**RECORDS FOR THE EXERCISE**

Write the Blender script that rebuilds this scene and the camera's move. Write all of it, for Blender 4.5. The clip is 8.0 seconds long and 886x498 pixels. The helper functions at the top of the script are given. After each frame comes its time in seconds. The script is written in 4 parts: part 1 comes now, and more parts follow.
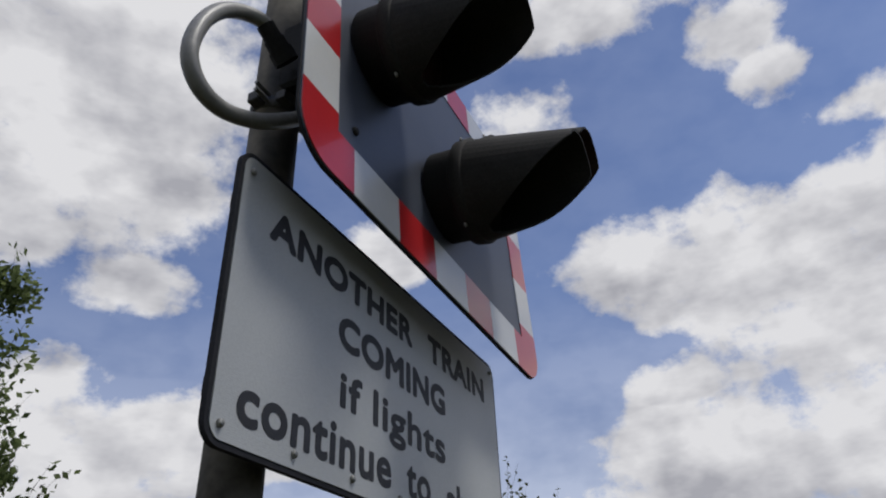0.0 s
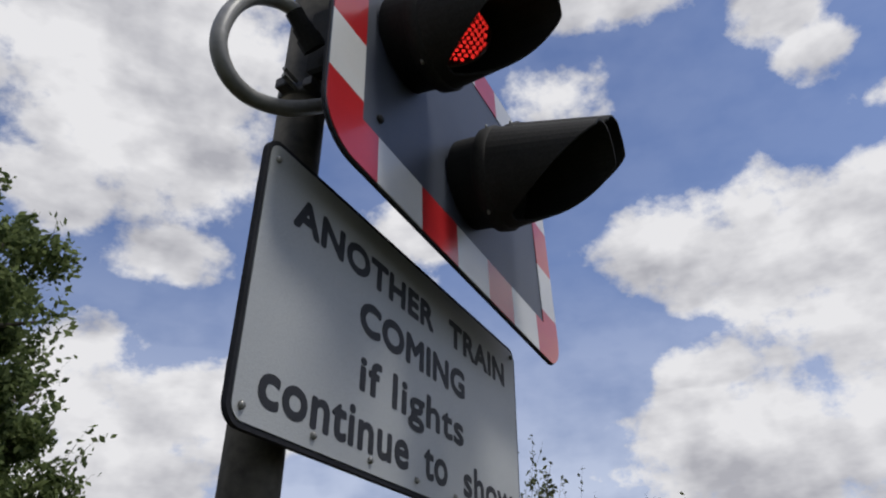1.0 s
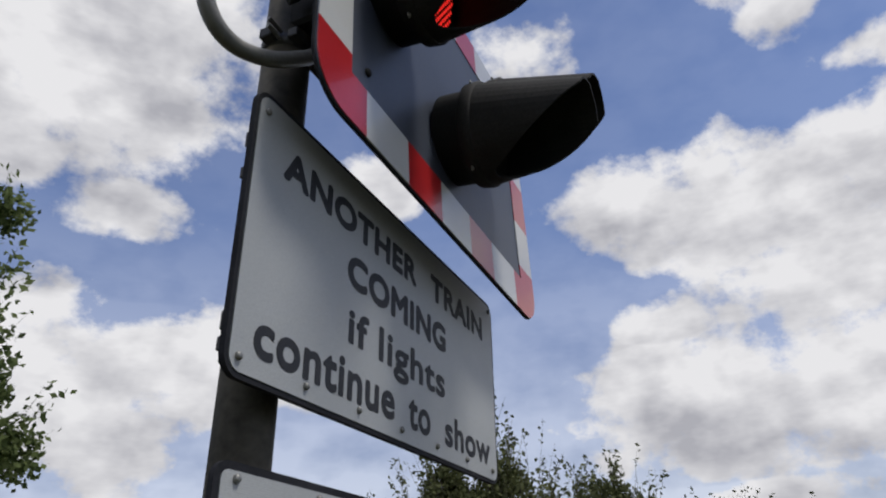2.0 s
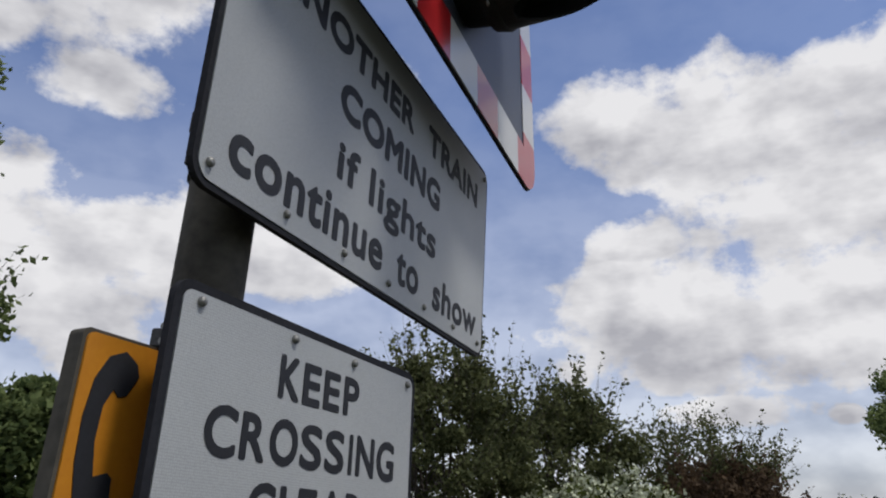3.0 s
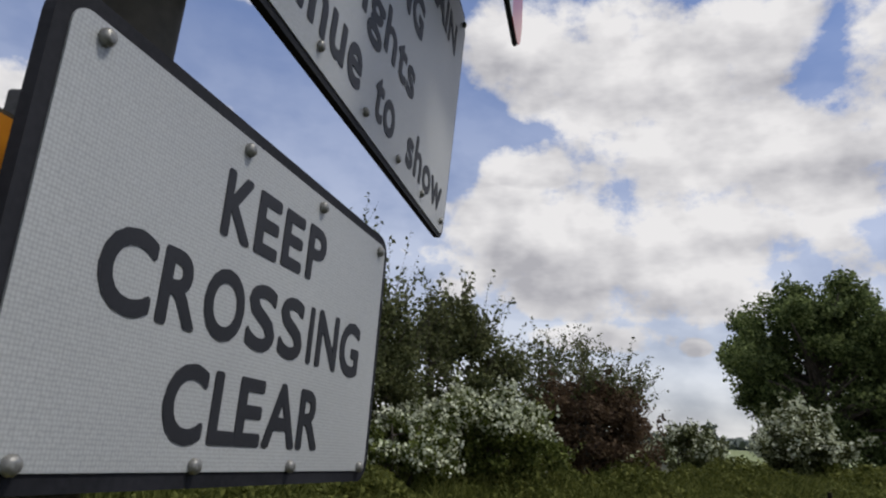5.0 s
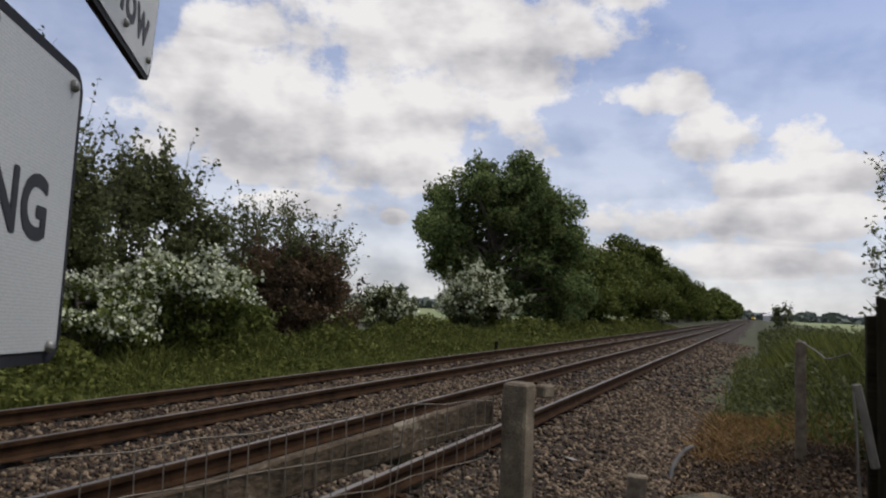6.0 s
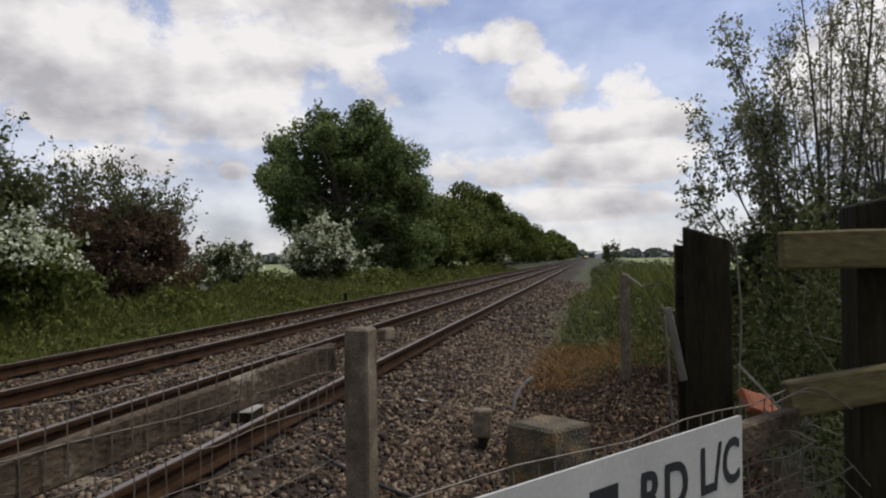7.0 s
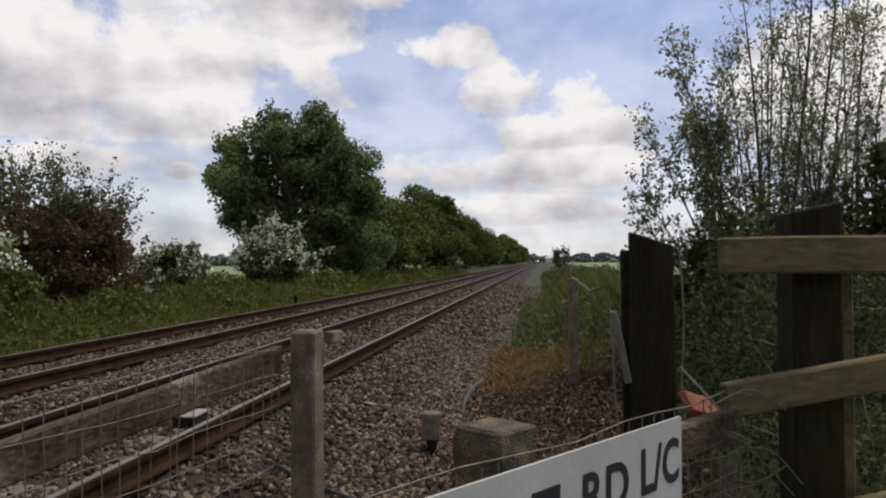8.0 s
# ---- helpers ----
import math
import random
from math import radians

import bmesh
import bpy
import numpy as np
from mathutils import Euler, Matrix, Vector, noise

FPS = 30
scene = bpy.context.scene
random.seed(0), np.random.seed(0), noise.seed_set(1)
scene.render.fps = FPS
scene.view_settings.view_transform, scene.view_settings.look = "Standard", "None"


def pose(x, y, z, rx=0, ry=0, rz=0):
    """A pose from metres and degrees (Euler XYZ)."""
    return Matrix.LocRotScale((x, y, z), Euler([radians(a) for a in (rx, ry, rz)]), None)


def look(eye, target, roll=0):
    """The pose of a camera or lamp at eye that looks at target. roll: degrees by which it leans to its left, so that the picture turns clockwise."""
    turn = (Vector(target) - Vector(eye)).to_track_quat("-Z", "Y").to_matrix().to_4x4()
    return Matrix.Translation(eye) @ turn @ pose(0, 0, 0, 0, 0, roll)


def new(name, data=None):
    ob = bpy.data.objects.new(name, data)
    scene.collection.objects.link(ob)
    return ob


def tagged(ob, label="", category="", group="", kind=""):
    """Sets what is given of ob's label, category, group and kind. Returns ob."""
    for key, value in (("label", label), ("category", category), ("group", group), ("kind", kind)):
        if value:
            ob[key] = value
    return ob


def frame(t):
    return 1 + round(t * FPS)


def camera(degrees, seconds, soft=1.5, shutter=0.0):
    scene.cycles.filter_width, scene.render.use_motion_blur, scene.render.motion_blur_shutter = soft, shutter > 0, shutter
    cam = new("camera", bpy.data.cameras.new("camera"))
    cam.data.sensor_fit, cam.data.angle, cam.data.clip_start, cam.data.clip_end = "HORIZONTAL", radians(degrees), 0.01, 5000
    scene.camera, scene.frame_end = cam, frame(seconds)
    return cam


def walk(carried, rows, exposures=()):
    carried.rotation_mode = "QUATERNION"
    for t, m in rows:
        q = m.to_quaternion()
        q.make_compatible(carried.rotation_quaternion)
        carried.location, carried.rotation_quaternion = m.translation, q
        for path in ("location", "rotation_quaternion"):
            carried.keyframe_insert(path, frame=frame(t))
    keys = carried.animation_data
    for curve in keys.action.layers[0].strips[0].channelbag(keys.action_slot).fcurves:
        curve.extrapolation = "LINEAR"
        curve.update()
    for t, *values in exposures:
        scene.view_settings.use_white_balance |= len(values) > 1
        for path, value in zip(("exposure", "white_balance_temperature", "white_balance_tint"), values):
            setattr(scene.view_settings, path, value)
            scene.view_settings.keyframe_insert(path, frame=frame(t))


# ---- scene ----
# x runs along the railway, y across it, z up; the rail tops lie at z = 0
cam = camera(63.19, 8.0, soft=2.05, shutter=0.12)
PATH = [
    (0.0, pose(-0.215, -0.730, 1.293, 123.70, 4.40, -28.65)),
    (0.5, pose(-0.224, -0.748, 1.301, 123.50, 2.80, -27.81)),
    (1.0, pose(-0.209, -0.771, 1.303, 121.94, 2.04, -27.25)),
    (2.3, pose(-0.279, -0.734, 1.277, 115.05, 2.64, -32.50)),
    (2.5, pose(-0.267, -0.679, 1.256, 112.27, 1.63, -34.18)),
    (3.0, pose(-0.190, -0.533, 1.249, 110.58, -0.48, -33.45)),
    (3.5, pose(-0.118, -0.385, 1.250, 109.86, -0.59, -32.12)),
    (4.0, pose(-0.094, -0.237, 1.257, 109.27, -0.65, -36.76)),
    (4.2, pose(-0.100, -0.182, 1.254, 108.82, 0.59, -37.47)),
    (5.3, pose(-0.047, -0.010, 1.257, 101.98, -6.10, -48.63)),
    (5.5, pose(-0.030, 0.019, 1.261, 100.25, -3.22, -56.43)),
    (6.0, pose(-0.019, 0.047, 1.260, 94.54, -2.21, -66.49)),
    (6.5, pose(-0.010, 0.028, 1.246, 90.83, -0.30, -73.71)),
    (7.0, pose(-0.004, 0.011, 1.242, 90.79, 0.91, -78.45)),
    (7.5, pose(-0.001, 0.004, 1.238, 93.19, 0.49, -81.93)),
    (8.0, pose(0.000, 0.000, 1.240, 91.00, 0.42, -82.26)),
]
walk(cam, PATH, exposures=[(0.0, -0.10, 6350, 10), (0.5, -0.05, 6350, 10), (1.0, 0.02, 6370, 10), (4.2, 0.03, 6400, 10), (5.5, 0.07, 6560, 10), (8.0, 0.16, 6600, 11)])

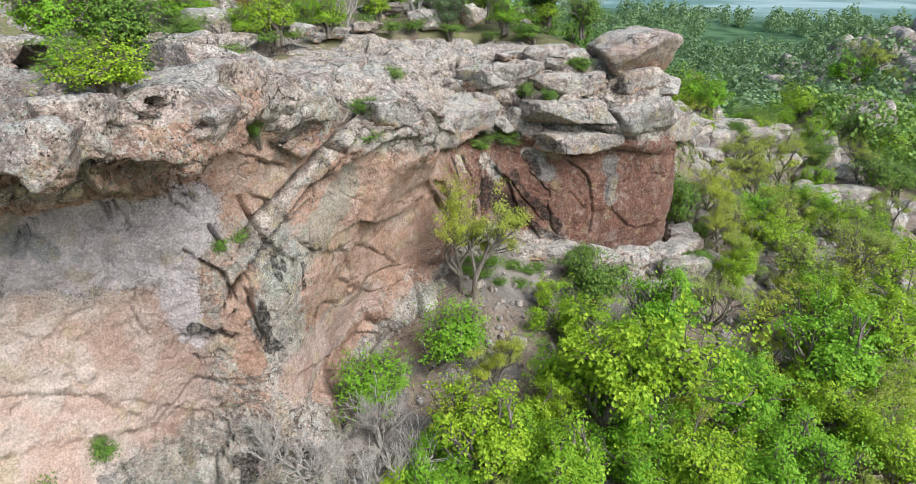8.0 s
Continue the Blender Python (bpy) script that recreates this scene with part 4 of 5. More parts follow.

**DIRECTIONS FOR THIS TASK**
From the material above, reproduce everything verbatim except the pictures.

**ANSWER FOR THE TASK**
Write the Blender script that rebuilds this scene and the camera's move. Write all of it, for Blender 4.5. The clip is 8.0 seconds long and 886x498 pixels. The helper functions at the top of the script are given. After each frame comes its time in seconds. The script is written in 4 parts: part 1 comes now, and more parts follow.
0.0 s
1.0 s
2.0 s
3.0 s
5.0 s
6.0 s
7.0 s
8.0 s
# ---- helpers ----
import math
import random
from math import radians

import bmesh
import bpy
import numpy as np
from mathutils import Euler, Matrix, Vector, noise

FPS = 30
scene = bpy.context.scene
random.seed(0), np.random.seed(0), noise.seed_set(1)
scene.render.fps = FPS
scene.view_settings.view_transform, scene.view_settings.look = "Standard", "None"


def pose(x, y, z, rx=0, ry=0, rz=0):
    """A pose from metres and degrees (Euler XYZ)."""
    return Matrix.LocRotScale((x, y, z), Euler([radians(a) for a in (rx, ry, rz)]), None)


def look(eye, target, roll=0):
    """The pose of a camera or lamp at eye that looks at target. roll: degrees by which it leans to its left, so that the picture turns clockwise."""
    turn = (Vector(target) - Vector(eye)).to_track_quat("-Z", "Y").to_matrix().to_4x4()
    return Matrix.Translation(eye) @ turn @ pose(0, 0, 0, 0, 0, roll)


def new(name, data=None):
    ob = bpy.data.objects.new(name, data)
    scene.collection.objects.link(ob)
    return ob


def tagged(ob, label="", category="", group="", kind=""):
    """Sets what is given of ob's label, category, group and kind. Returns ob."""
    for key, value in (("label", label), ("category", category), ("group", group), ("kind", kind)):
        if value:
            ob[key] = value
    return ob


def frame(t):
    return 1 + round(t * FPS)


def camera(degrees, seconds, soft=1.5, shutter=0.0):
    scene.cycles.filter_width, scene.render.use_motion_blur, scene.render.motion_blur_shutter = soft, shutter > 0, shutter
    cam = new("camera", bpy.data.cameras.new("camera"))
    cam.data.sensor_fit, cam.data.angle, cam.data.clip_start, cam.data.clip_end = "HORIZONTAL", radians(degrees), 0.01, 5000
    scene.camera, scene.frame_end = cam, frame(seconds)
    return cam


def walk(carried, rows, exposures=()):
    carried.rotation_mode = "QUATERNION"
    for t, m in rows:
        q = m.to_quaternion()
        q.make_compatible(carried.rotation_quaternion)
        carried.location, carried.rotation_quaternion = m.translation, q
        for path in ("location", "rotation_quaternion"):
            carried.keyframe_insert(path, frame=frame(t))
    keys = carried.animation_data
    for curve in keys.action.layers[0].strips[0].channelbag(keys.action_slot).fcurves:
        curve.extrapolation = "LINEAR"
        curve.update()
    for t, *values in exposures:
        scene.view_settings.use_white_balance |= len(values) > 1
        for path, value in zip(("exposure", "white_balance_temperature", "white_balance_tint"), values):
            setattr(scene.view_settings, path, value)
            scene.view_settings.keyframe_insert(path, frame=frame(t))


# ---- scene ----
# x runs along the railway, y across it, z up; the rail tops lie at z = 0
cam = camera(63.19, 8.0, soft=2.05, shutter=0.12)
PATH = [
    (0.0, pose(-0.215, -0.730, 1.293, 123.70, 4.40, -28.65)),
    (0.5, pose(-0.224, -0.748, 1.301, 123.50, 2.80, -27.81)),
    (1.0, pose(-0.209, -0.771, 1.303, 121.94, 2.04, -27.25)),
    (2.3, pose(-0.279, -0.734, 1.277, 115.05, 2.64, -32.50)),
    (2.5, pose(-0.267, -0.679, 1.256, 112.27, 1.63, -34.18)),
    (3.0, pose(-0.190, -0.533, 1.249, 110.58, -0.48, -33.45)),
    (3.5, pose(-0.118, -0.385, 1.250, 109.86, -0.59, -32.12)),
    (4.0, pose(-0.094, -0.237, 1.257, 109.27, -0.65, -36.76)),
    (4.2, pose(-0.100, -0.182, 1.254, 108.82, 0.59, -37.47)),
    (5.3, pose(-0.047, -0.010, 1.257, 101.98, -6.10, -48.63)),
    (5.5, pose(-0.030, 0.019, 1.261, 100.25, -3.22, -56.43)),
    (6.0, pose(-0.019, 0.047, 1.260, 94.54, -2.21, -66.49)),
    (6.5, pose(-0.010, 0.028, 1.246, 90.83, -0.30, -73.71)),
    (7.0, pose(-0.004, 0.011, 1.242, 90.79, 0.91, -78.45)),
    (7.5, pose(-0.001, 0.004, 1.238, 93.19, 0.49, -81.93)),
    (8.0, pose(0.000, 0.000, 1.240, 91.00, 0.42, -82.26)),
]
walk(cam, PATH, exposures=[(0.0, -0.10, 6350, 10), (0.5, -0.05, 6350, 10), (1.0, 0.02, 6370, 10), (4.2, 0.03, 6400, 10), (5.5, 0.07, 6560, 10), (8.0, 0.16, 6600, 11)])

8.0 s
Continue the Blender Python (bpy) script that recreates this scene with part 4 of 5. More parts follow.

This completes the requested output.